[Listing]
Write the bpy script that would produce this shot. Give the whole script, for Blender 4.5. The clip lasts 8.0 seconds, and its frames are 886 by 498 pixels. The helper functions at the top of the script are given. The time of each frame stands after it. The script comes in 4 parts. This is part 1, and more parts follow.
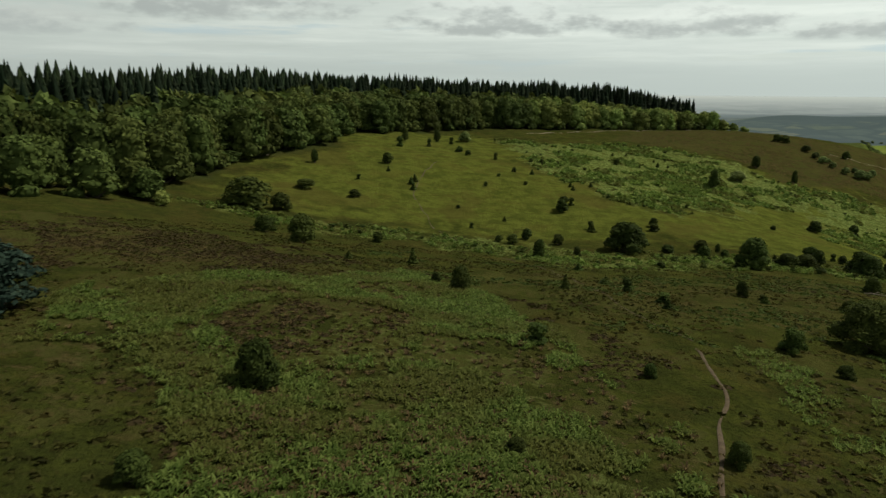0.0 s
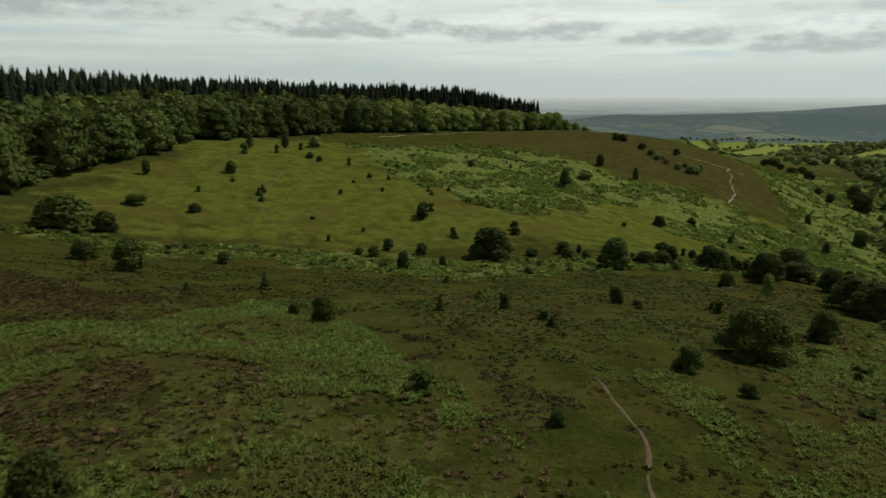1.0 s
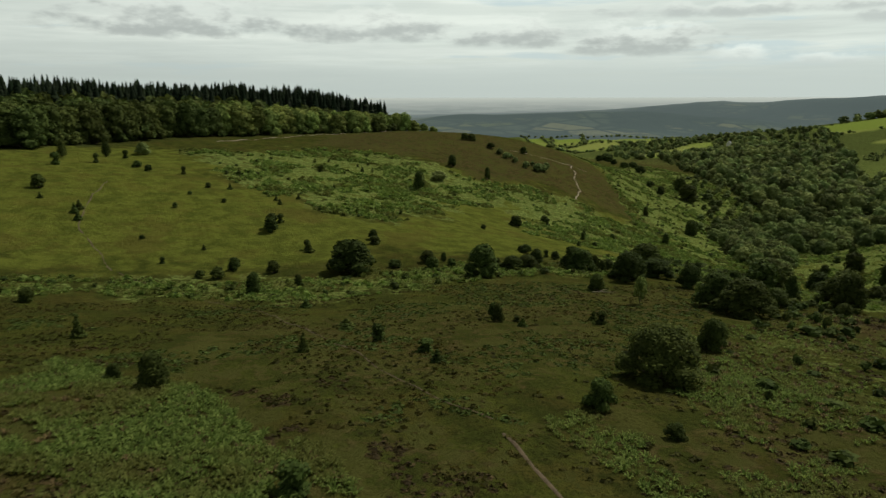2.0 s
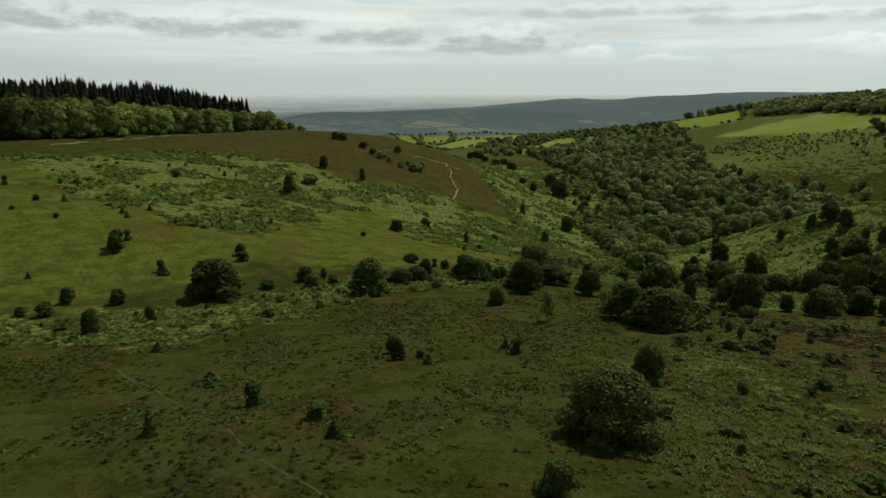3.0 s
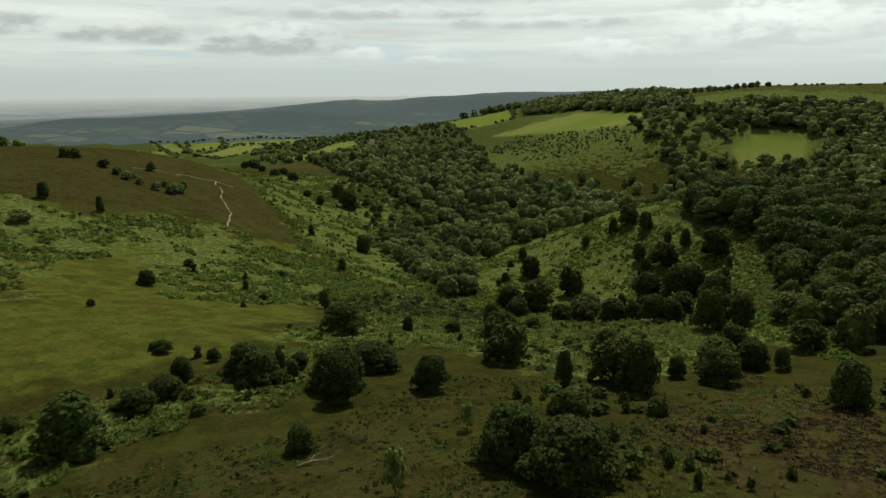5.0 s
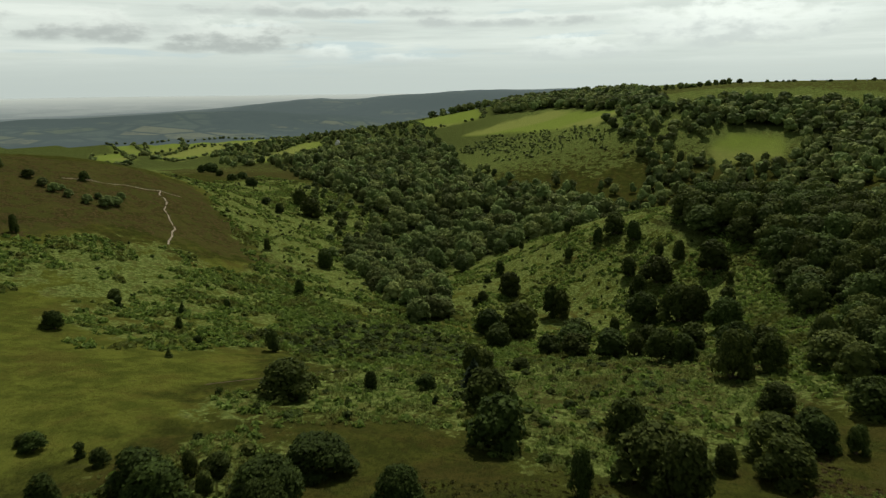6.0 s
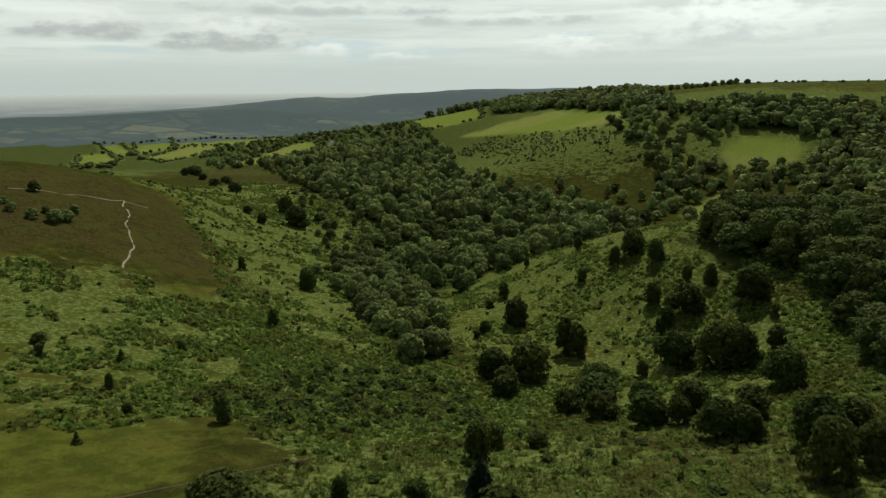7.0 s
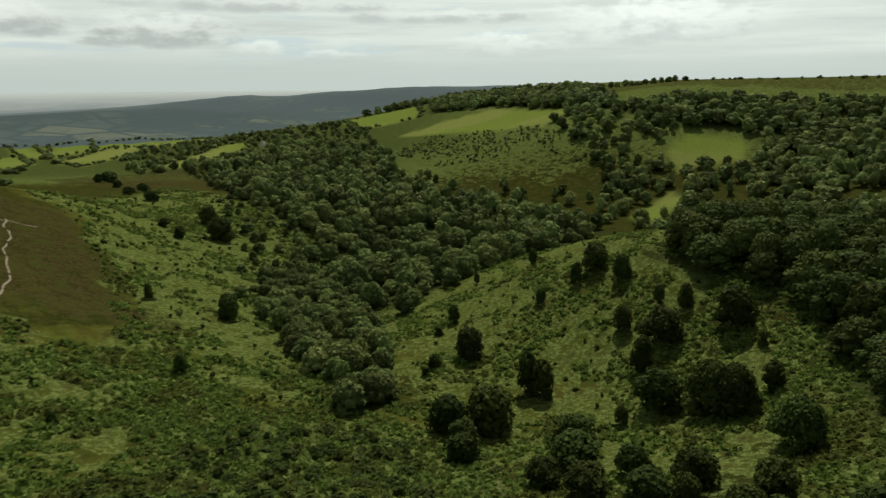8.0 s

* * *

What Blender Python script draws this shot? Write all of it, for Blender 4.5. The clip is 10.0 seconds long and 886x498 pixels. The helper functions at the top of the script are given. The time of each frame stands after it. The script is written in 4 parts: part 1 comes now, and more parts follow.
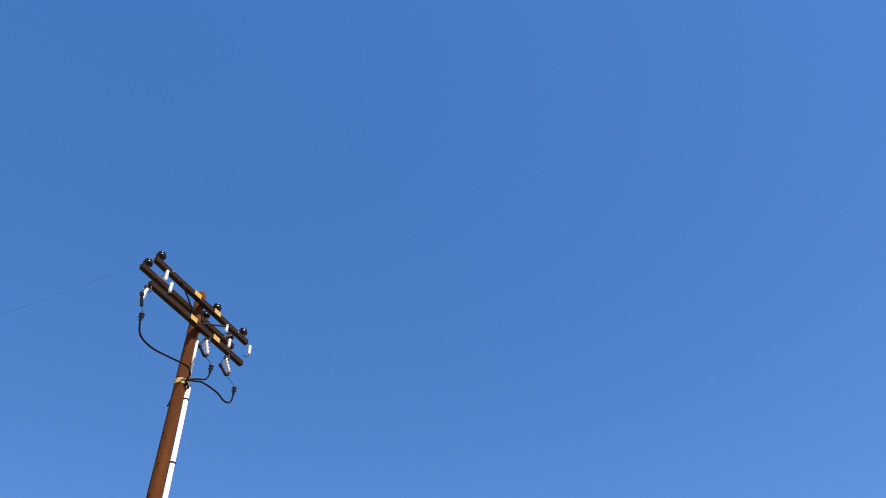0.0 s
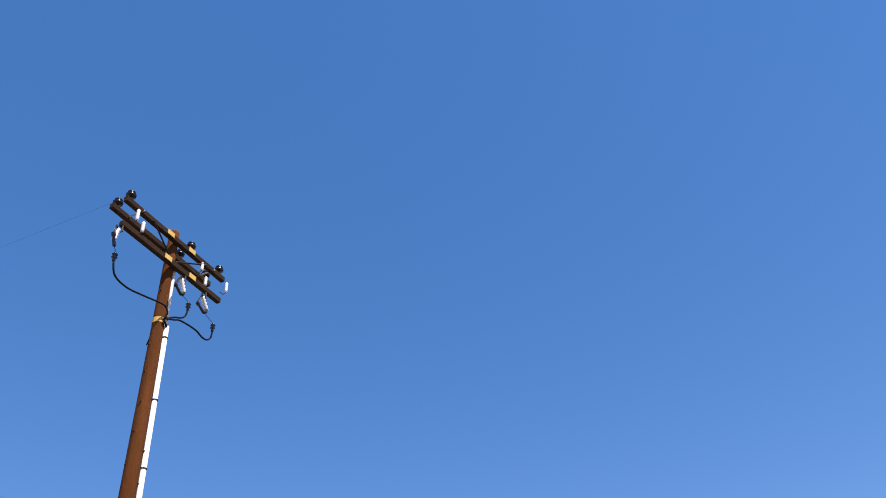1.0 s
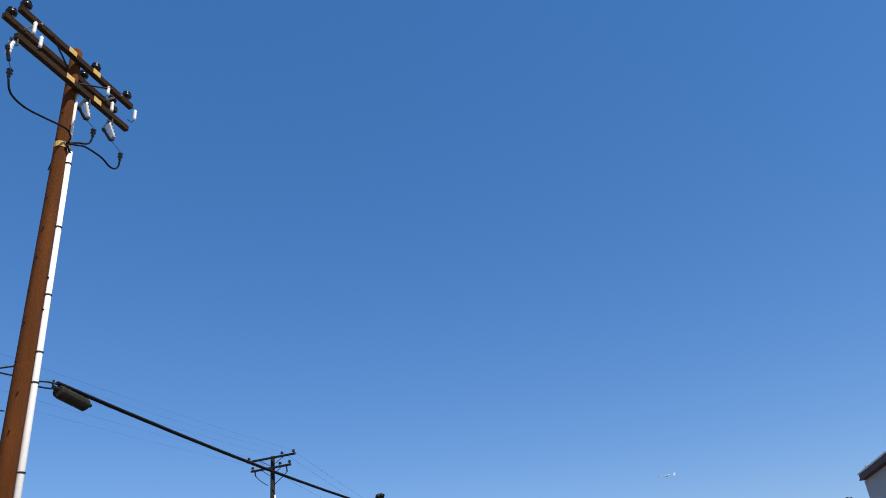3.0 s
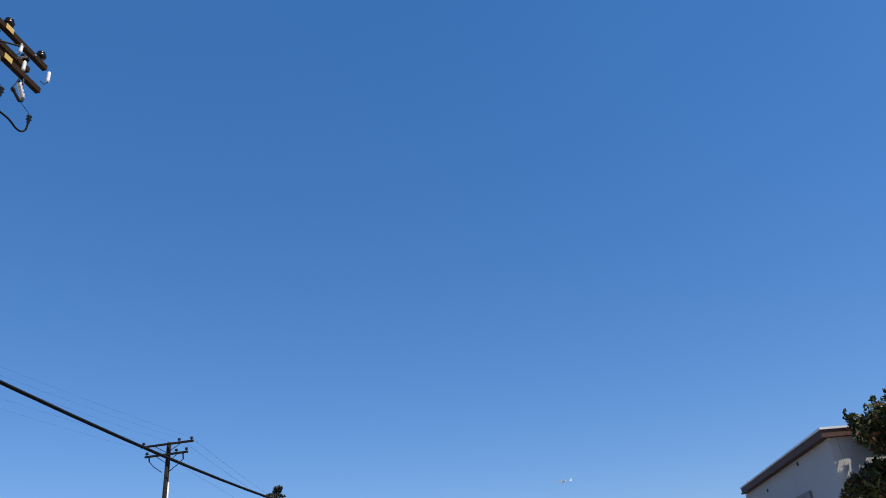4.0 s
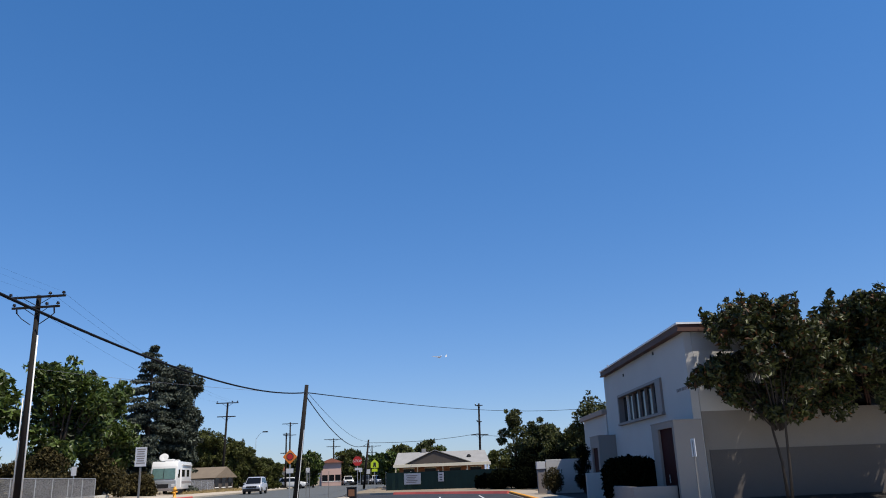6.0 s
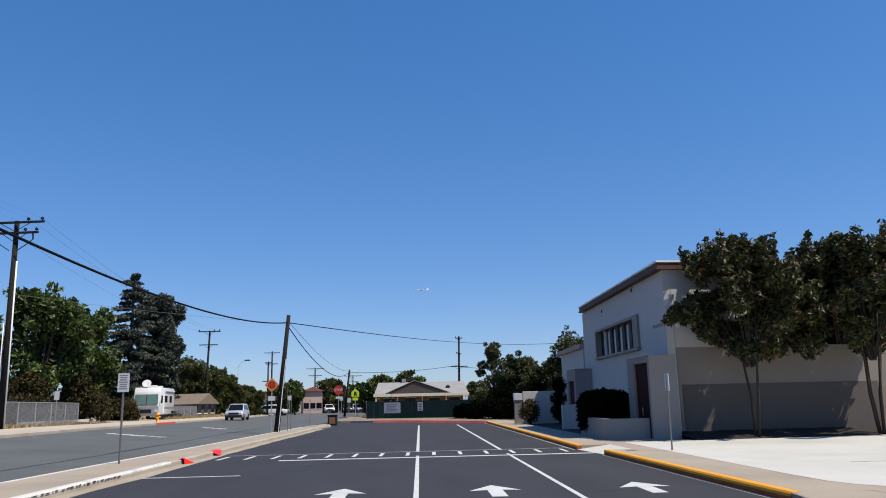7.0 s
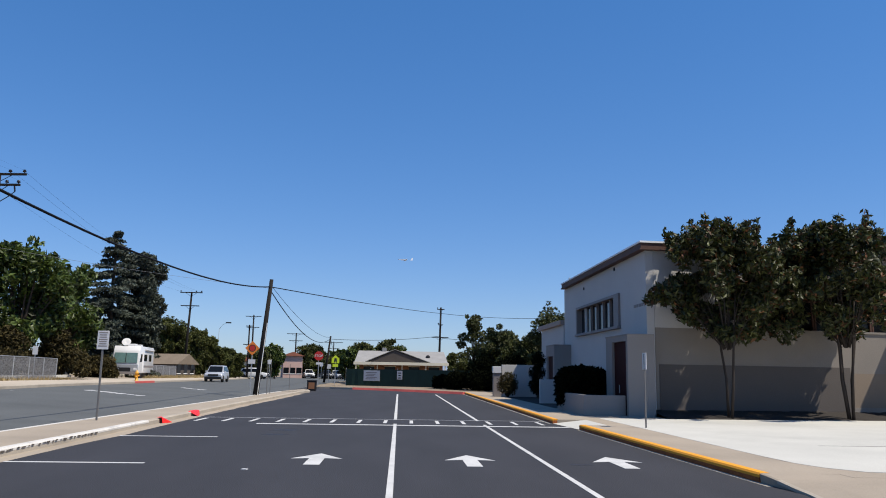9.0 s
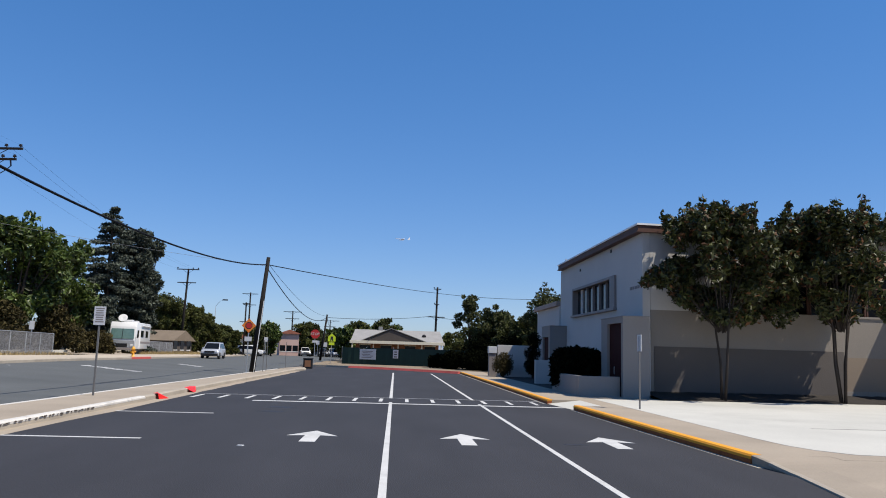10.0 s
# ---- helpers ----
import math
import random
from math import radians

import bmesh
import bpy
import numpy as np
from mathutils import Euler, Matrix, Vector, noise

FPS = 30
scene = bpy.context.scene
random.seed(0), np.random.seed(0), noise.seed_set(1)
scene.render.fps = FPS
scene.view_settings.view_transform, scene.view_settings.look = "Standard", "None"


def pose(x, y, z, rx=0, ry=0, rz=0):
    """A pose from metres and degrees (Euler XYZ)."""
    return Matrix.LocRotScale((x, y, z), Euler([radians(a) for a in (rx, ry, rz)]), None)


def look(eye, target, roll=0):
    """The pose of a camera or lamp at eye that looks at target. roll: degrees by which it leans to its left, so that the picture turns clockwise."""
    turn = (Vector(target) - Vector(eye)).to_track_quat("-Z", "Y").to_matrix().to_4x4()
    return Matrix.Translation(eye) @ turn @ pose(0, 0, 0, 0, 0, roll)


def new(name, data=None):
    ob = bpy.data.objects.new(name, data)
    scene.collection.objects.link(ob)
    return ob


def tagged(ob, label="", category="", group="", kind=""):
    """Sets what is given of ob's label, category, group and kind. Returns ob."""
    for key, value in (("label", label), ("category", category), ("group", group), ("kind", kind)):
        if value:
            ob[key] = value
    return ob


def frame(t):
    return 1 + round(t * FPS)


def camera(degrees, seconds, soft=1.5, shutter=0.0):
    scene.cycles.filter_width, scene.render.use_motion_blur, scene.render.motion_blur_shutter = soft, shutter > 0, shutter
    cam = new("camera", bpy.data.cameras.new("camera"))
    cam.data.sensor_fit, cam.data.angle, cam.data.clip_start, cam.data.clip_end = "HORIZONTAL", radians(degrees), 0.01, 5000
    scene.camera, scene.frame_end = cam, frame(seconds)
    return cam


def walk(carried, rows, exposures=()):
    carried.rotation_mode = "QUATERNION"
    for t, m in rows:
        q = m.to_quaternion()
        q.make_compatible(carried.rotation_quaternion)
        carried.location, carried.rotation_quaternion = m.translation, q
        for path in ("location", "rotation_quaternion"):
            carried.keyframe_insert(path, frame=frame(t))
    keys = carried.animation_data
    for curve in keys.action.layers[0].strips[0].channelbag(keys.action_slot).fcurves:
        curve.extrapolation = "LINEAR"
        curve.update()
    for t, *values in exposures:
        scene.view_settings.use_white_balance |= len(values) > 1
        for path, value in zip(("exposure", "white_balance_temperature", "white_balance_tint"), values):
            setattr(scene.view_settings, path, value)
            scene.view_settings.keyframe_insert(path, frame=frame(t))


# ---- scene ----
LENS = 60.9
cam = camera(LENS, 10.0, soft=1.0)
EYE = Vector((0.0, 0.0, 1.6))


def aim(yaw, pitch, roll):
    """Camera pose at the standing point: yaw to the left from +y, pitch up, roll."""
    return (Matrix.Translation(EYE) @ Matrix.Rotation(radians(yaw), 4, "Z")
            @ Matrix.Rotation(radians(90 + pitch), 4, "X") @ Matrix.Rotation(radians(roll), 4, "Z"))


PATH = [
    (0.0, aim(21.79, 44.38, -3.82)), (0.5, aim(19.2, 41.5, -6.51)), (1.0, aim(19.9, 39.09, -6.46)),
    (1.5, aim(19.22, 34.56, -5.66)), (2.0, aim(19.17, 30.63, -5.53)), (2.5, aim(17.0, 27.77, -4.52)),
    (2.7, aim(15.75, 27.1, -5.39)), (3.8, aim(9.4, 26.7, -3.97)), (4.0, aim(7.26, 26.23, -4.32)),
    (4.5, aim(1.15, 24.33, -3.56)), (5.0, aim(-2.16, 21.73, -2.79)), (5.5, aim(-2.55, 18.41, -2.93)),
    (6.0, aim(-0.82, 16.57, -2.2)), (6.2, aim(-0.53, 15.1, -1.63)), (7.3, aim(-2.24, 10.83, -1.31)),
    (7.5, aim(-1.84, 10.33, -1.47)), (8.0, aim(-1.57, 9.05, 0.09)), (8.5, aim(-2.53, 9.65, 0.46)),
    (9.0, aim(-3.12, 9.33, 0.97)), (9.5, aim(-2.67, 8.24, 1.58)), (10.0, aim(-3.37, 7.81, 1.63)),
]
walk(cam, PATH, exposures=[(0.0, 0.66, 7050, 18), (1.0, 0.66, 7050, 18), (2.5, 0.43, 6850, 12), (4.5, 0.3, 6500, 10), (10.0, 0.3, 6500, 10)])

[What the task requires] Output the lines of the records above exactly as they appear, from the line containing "for path in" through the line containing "scene.view_settings.use_white_balance |= len(values)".

[Exercise result]
        for path in ("location", "rotation_quaternion"):
            carried.keyframe_insert(path, frame=frame(t))
    keys = carried.animation_data
    for curve in keys.action.layers[0].strips[0].channelbag(keys.action_slot).fcurves:
        curve.extrapolation = "LINEAR"
        curve.update()
    for t, *values in exposures:
        scene.view_settings.use_white_balance |= len(values) > 1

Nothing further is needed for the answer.